**Exercise**: Select, from the material below, each line with "walk" in it.
— start —
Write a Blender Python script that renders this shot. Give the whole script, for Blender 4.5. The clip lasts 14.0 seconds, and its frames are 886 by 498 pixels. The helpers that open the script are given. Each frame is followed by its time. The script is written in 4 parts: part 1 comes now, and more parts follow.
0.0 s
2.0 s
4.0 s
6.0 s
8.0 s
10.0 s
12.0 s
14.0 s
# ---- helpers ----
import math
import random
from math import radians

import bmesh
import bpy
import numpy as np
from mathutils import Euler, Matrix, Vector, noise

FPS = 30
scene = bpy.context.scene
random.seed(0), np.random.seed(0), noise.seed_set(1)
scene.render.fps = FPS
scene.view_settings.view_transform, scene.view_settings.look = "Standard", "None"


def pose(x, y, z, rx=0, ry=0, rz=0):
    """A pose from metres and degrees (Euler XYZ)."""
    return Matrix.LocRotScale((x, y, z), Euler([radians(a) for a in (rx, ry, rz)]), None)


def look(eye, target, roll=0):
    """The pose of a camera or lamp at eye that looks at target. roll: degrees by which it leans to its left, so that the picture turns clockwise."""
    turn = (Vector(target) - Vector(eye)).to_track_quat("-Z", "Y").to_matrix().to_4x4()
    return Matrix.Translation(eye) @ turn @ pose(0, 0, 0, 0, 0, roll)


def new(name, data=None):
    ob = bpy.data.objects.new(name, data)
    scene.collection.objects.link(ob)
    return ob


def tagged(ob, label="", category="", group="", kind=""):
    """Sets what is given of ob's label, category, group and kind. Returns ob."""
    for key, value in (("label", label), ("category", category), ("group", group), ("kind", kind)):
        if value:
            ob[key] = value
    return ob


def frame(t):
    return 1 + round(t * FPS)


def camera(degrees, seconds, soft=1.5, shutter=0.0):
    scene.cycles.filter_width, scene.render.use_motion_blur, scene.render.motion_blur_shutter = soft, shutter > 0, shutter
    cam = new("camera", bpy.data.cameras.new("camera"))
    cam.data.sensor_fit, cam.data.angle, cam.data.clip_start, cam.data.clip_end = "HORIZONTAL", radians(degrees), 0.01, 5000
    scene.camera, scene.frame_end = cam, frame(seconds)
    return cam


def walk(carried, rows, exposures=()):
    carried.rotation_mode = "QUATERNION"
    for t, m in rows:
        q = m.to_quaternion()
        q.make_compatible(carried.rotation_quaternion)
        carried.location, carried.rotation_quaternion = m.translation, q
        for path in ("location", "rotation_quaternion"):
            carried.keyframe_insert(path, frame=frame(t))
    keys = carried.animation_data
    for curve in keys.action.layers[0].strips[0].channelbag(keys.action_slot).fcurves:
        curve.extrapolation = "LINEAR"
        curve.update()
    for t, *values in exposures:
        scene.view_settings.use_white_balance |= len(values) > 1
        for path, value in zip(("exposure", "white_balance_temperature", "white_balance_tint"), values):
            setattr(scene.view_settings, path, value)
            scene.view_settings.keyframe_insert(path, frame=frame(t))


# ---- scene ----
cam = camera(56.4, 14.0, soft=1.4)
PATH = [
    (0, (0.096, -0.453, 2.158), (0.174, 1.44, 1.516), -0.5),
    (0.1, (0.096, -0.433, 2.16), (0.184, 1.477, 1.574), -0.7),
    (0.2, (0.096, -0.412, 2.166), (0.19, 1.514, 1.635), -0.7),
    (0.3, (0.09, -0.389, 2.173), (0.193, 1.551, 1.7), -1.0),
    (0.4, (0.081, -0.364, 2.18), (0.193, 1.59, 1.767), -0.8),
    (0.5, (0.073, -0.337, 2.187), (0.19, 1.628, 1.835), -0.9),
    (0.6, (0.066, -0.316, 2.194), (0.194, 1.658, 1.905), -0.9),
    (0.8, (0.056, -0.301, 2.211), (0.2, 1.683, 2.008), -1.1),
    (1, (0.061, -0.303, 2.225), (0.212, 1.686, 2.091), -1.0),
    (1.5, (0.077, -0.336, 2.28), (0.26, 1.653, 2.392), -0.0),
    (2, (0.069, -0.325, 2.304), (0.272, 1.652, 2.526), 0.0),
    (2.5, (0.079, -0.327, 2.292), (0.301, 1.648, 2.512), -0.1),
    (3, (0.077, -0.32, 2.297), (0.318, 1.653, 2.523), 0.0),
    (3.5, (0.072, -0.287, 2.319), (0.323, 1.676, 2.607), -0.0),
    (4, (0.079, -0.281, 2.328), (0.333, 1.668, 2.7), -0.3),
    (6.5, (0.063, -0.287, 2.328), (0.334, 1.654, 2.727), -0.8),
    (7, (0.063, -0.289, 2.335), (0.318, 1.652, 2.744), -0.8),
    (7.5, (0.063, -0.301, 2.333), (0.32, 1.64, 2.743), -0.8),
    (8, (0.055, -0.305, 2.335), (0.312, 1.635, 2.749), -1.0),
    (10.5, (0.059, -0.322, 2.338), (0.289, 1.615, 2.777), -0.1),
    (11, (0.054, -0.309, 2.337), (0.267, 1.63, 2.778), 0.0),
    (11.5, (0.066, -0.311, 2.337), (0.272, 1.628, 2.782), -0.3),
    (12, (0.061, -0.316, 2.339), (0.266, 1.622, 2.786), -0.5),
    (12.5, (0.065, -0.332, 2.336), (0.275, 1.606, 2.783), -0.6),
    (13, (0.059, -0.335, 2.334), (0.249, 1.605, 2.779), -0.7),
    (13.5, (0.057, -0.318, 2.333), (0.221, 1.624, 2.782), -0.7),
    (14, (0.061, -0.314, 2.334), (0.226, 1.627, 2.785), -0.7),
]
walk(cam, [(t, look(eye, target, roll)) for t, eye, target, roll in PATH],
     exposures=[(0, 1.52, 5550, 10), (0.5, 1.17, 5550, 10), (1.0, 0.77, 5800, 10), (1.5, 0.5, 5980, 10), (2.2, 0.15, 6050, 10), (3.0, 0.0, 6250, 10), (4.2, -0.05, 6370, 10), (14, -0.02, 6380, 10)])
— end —
— start —
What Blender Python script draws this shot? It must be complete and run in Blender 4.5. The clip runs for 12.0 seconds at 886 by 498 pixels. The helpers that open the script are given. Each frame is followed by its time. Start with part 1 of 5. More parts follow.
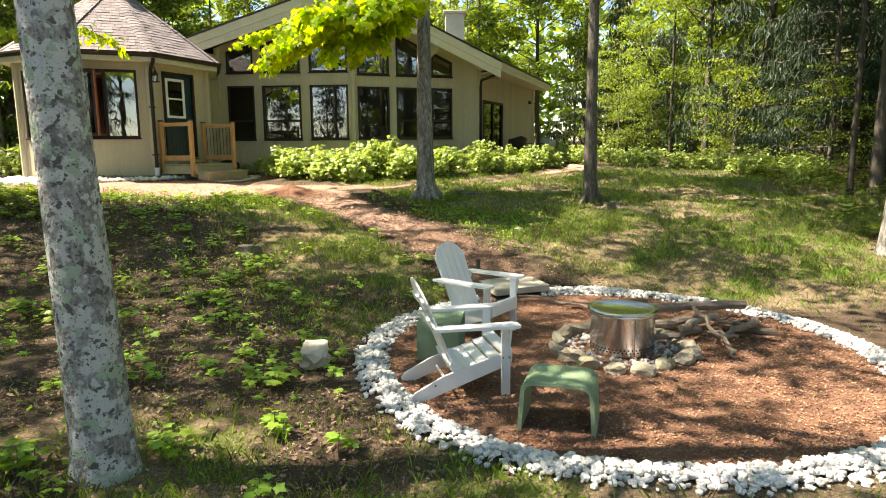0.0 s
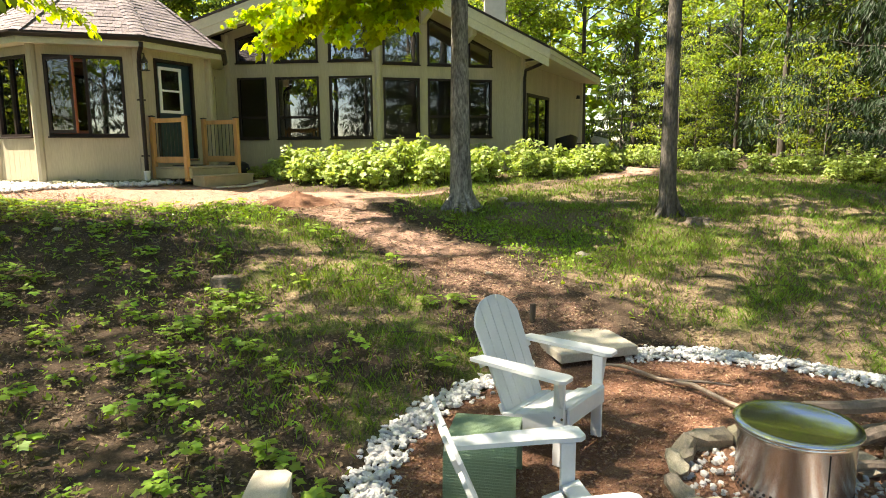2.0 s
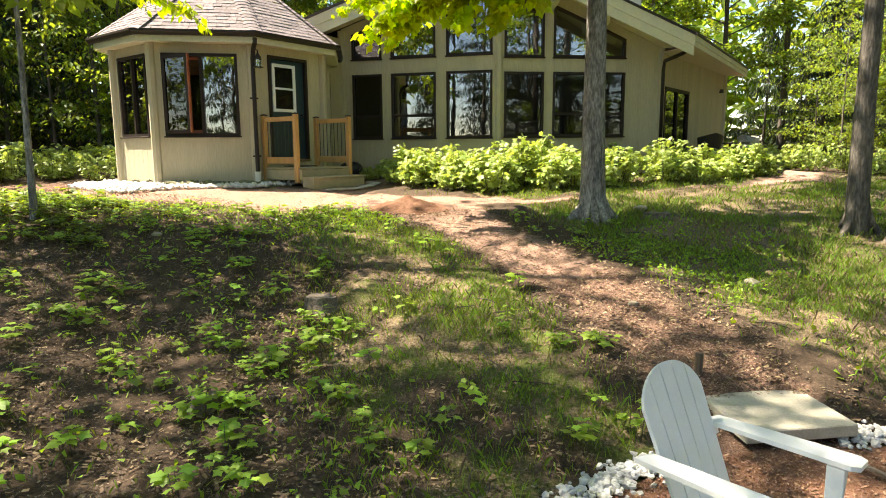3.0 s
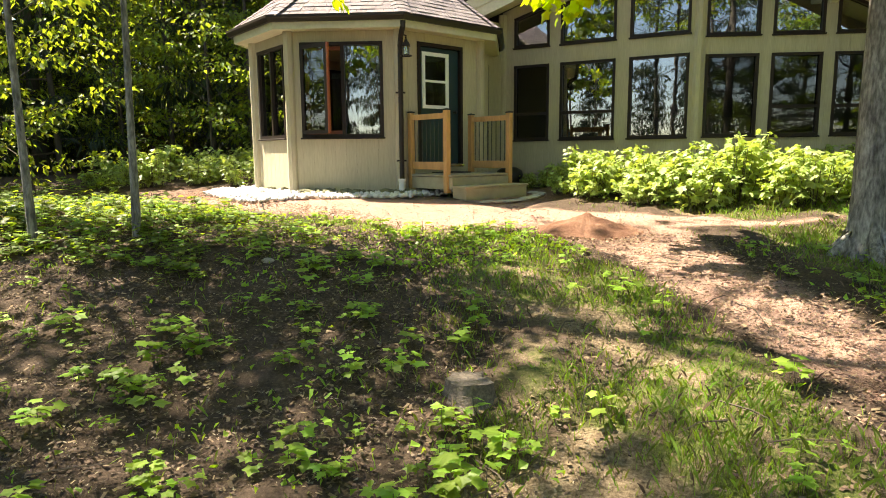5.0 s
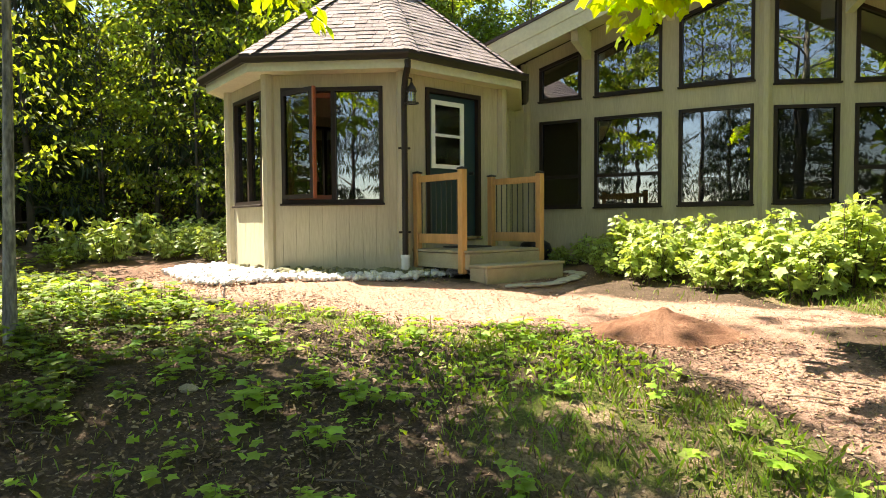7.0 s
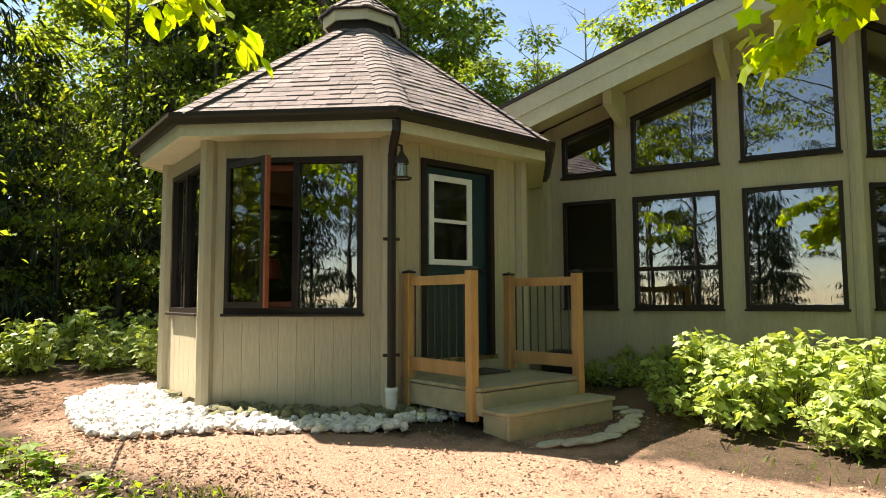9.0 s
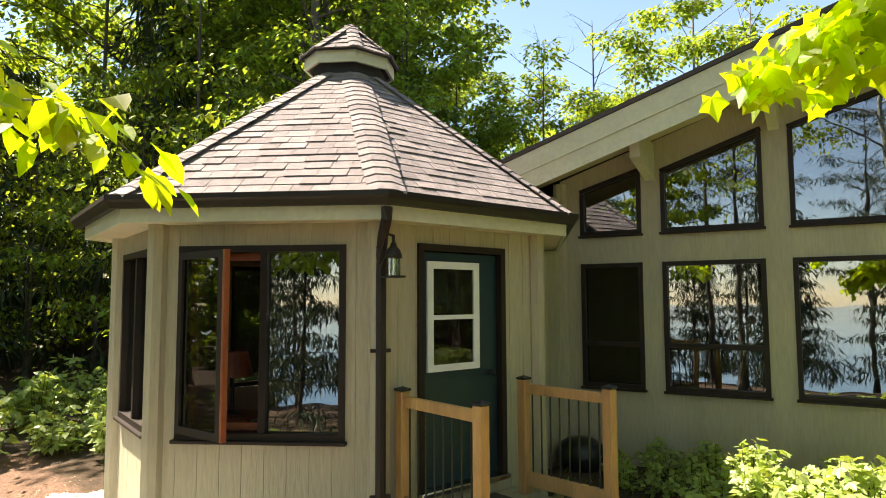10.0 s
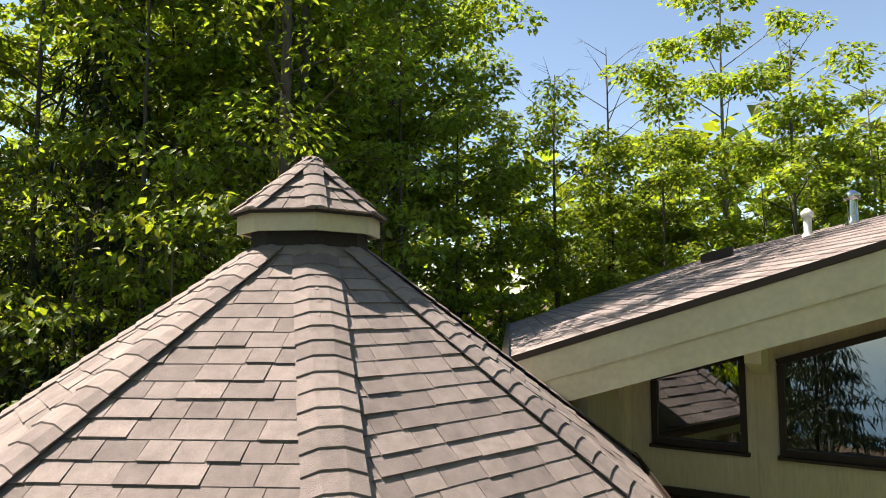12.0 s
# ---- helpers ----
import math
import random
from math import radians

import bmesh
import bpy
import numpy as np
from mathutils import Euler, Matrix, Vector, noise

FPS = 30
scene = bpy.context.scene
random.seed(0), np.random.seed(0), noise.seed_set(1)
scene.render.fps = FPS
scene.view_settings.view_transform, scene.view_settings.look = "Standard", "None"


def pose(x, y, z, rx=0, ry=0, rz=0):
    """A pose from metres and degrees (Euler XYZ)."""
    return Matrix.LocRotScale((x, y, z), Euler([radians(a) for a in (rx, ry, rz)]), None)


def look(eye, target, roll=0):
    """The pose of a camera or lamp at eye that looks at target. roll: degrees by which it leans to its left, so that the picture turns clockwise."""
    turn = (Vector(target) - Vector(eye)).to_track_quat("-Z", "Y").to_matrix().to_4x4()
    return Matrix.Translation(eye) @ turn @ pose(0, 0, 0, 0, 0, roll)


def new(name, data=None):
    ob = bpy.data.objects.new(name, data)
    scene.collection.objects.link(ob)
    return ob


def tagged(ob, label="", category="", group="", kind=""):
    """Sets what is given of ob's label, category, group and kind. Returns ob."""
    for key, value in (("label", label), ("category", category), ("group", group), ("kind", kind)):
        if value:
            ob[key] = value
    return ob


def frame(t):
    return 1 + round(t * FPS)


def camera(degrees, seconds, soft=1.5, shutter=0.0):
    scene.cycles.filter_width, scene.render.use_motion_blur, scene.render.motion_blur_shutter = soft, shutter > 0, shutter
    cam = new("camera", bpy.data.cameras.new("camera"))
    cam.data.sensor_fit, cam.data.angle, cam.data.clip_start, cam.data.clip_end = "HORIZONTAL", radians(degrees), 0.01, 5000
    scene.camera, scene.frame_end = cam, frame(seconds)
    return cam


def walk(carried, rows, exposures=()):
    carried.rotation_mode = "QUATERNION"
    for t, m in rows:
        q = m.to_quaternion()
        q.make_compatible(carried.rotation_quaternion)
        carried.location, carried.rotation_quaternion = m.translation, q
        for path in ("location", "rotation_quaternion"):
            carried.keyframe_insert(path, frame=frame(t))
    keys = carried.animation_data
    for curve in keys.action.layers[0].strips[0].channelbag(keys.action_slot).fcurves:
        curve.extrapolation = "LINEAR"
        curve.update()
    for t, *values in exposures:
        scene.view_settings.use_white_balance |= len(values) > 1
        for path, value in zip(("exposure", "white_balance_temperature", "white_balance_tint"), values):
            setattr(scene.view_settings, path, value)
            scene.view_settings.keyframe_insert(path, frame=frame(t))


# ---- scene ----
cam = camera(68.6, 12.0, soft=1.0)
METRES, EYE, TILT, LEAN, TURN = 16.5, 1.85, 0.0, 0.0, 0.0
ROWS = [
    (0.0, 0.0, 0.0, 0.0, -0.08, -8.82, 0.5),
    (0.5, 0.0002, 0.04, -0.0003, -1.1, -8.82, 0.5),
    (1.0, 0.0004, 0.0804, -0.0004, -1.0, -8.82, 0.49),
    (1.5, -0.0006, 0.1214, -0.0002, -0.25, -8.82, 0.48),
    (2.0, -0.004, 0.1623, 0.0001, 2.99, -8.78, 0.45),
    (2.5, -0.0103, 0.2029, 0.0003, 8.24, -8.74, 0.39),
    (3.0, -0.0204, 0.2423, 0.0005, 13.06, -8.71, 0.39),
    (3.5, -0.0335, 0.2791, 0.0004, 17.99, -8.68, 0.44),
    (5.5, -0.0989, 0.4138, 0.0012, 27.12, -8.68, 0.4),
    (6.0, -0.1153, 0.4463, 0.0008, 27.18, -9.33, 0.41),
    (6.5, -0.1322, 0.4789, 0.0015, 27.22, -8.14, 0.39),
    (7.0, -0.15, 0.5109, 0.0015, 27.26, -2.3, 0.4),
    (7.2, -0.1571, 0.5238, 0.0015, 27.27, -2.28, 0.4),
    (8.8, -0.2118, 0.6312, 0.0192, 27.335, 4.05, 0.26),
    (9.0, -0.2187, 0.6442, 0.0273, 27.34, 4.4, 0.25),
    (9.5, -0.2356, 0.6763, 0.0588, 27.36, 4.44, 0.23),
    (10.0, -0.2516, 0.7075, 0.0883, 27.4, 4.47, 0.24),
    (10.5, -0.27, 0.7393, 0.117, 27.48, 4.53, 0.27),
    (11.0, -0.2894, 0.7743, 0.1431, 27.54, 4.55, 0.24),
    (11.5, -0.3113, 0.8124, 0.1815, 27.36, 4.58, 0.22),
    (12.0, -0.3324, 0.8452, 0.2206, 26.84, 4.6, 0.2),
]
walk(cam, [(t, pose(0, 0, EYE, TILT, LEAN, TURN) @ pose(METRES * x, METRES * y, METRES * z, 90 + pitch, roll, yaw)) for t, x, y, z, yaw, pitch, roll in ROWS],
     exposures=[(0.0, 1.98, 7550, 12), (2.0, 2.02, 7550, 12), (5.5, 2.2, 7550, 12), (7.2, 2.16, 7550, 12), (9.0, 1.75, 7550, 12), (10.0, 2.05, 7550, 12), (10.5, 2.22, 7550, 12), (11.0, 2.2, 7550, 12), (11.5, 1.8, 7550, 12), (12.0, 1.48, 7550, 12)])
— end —
**Result**:
def walk(carried, rows, exposures=()):
walk(cam, [(t, look(eye, target, roll)) for t, eye, target, roll in PATH],
def walk(carried, rows, exposures=()):
walk(cam, [(t, pose(0, 0, EYE, TILT, LEAN, TURN) @ pose(METRES * x, METRES * y, METRES * z, 90 + pitch, roll, yaw)) for t, x, y, z, yaw, pitch, roll in ROWS],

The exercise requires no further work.